Benefits of Lean Manufacturing Principles
From higher quality products to a stronger, more resilient company culture, the benefits of applying Lean manufacturing principles cover a wide range of qualitative and quantitative outcomes. This is possible when manufacturers enact a structured approach to continuous improvement that enables them to eliminate waste and optimize processes. Those core gains often result in companies that are able to cut costs, boost innovation, reduce time to market, and improve quality.
The benefits of Lean manufacturing go beyond the bottom line.
Implementing Lean manufacturing principles can make an organization more efficient and productive — and they can also have deeper cultural benefits that make it worth the investment of time, money, and energy:
- Lean, innovative companies attract and retain top talent.
- A culture of hiring from within encourages employees to invest in themselves in ways that also benefit the organization.
- Lean tools like Kanban make it possible to build and scale global teams.
- Practicing continuous improvement empowers employees to innovate, experiment, and think outside the box.
- Long-lived teams reach higher levels of performance and satisfaction than short-lived teams.
Lean Manufacturing Principles Today
When Lean manufacturing began in the 1950s, it was designed to optimize the logistics, production lines, and use of raw materials in manufacturing value streams.

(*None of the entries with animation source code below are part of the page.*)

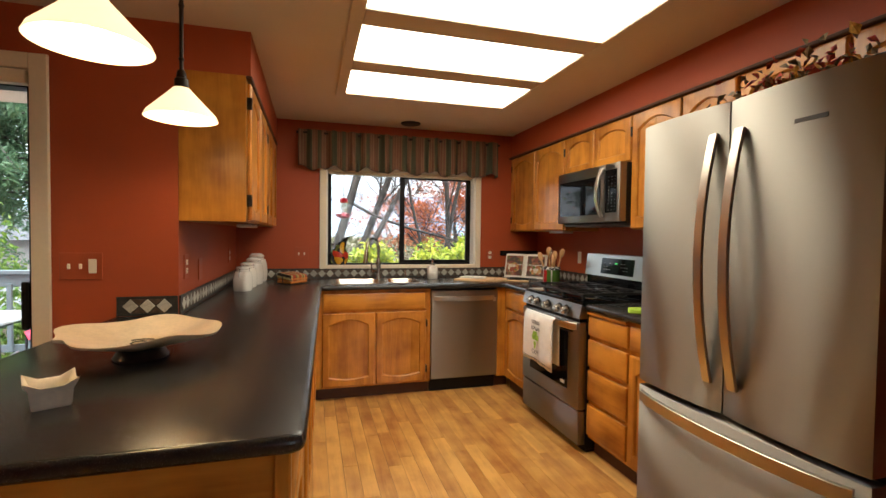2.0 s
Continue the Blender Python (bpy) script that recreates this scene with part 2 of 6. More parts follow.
PANEL = plain("lit_diffuser", (1.0, 0.93, 0.78), 0.6, glow=PANEL_GLOW)
SHADE = plain("lit_glass_shade", (1.0, 0.80, 0.50), 0.3, glow=SHADE_GLOW)
BOWL = plain("lit_frosted_bowl", (1.0, 0.80, 0.50), 0.3, glow=BOWL_GLOW)
BULB = plain("lit_bulb", (1.0, 0.82, 0.55), 0.3, glow=85.0)

# ---- building helpers ----
ORIGIN = {}


def root_of(ob):
    while ob.parent:
        ob = ob.parent
    return ob


def thing(name, at, label, category, group="", kind=""):
    ob = new(name)
    ob.location = at
    ob.empty_display_size = 0.05
    ORIGIN[ob.name] = Vector(at)
    return tagged(ob, label, category, group, kind)


def mesh_of(name, bm, material, smooth=None):
    bmesh.ops.recalc_face_normals(bm, faces=bm.faces)
    me = bpy.data.meshes.new(name)
    bm.to_mesh(me)
    bm.free()
    for m in material if isinstance(material, (list, tuple)) else [material]:
        me.materials.append(m)
    if smooth is not None:
        me.polygons.foreach_set("use_smooth", [True] * len(me.polygons))
        me.set_sharp_from_angle(angle=radians(smooth))
    return me


def part(name, bm, material, parent, label="", smooth=35):
    """One mesh, built in world coordinates, under a thing or a part."""
    bm.transform(Matrix.Translation(-ORIGIN[root_of(parent).name]))
    ob = new(name, mesh_of(name, bm, material, smooth))
    ob.parent = parent
    return tagged(ob, label)


def single(name, bm, material, at, label, category, group="", kind="", smooth=35):
    """A thing that is one mesh."""
    bm.transform(Matrix.Translation(-Vector(at)))
    ob = new(name, mesh_of(name, bm, material, smooth))
    ob.location = at
    ORIGIN[ob.name] = Vector(at)
    return tagged(ob, label, category, group, kind)


def structure(name, bm, material, label, at=(0, 0, 0), category="", smooth=None):
    return single(name, bm, material, at, label, category or name.split("_")[0], kind="structure", smooth=smooth)


def fresh():
    return bmesh.new()


def box(x0, y0, z0, x1, y1, z1, bevel=0.0, bm=None, seg=1, mi=0):
    """An upright box, with rounded edges where bevel is given, added to bm."""
    one = bmesh.new()
    bmesh.ops.create_cube(one, size=1)
    one.transform(Matrix.Translation(((x0 + x1) / 2, (y0 + y1) / 2, (z0 + z1) / 2)) @ Matrix.Diagonal((abs(x1 - x0), abs(y1 - y0), abs(z1 - z0), 1)))
    if bevel:
        bmesh.ops.bevel(one, geom=one.edges[:], offset=bevel, segments=seg, affect="EDGES", profile=0.5)
    return join(bm, one, mi)


def join(bm, one, mi=0):
    if mi:
        for f in one.faces:
            f.material_index = mi
    if bm is None:
        return one
    vs = [bm.verts.new(v.co) for v in one.verts]
    one.verts.index_update()
    for f in one.faces:
        try:
            g = bm.faces.new([vs[v.index] for v in f.verts])
            g.material_index = f.material_index
        except ValueError:
            pass
    one.free()
    return bm


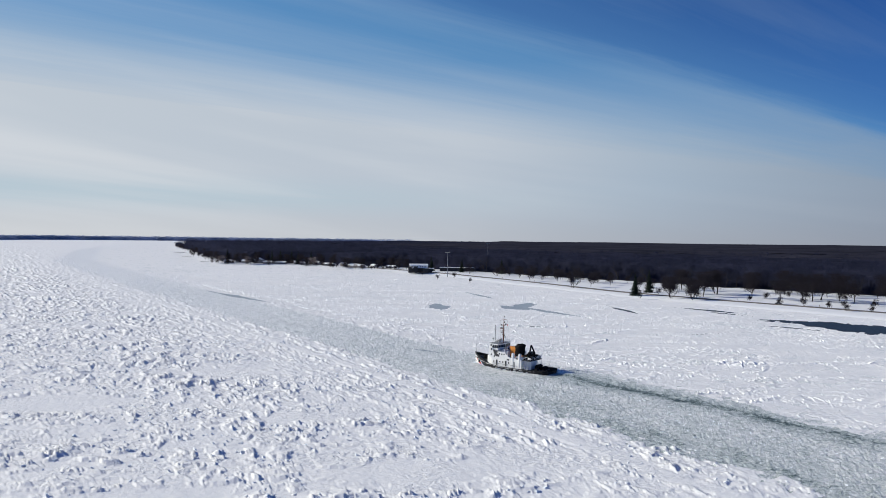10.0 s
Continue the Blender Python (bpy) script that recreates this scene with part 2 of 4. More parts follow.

Lean manufacturing principles were focused on eliminating waste, cutting costs, and improving overall efficiency on the shop floor.
Modern manufacturing value streams are looking more like software development value streams – because increasingly, they are. Manufacturers are hiring more and more software engineers as their product lines evolve to incorporate more software.
Today, Lean manufacturing refers more to the optimization of knowledge workers, using Lean principles to work smarter, innovate faster, and deliver more value to customers. By providing a structure to keep teams focused on efficiency and flow, these Lean manufacturing principles are not only making teams more productive, they’re also making manufacturing companies more attractive places to work for talented engineers.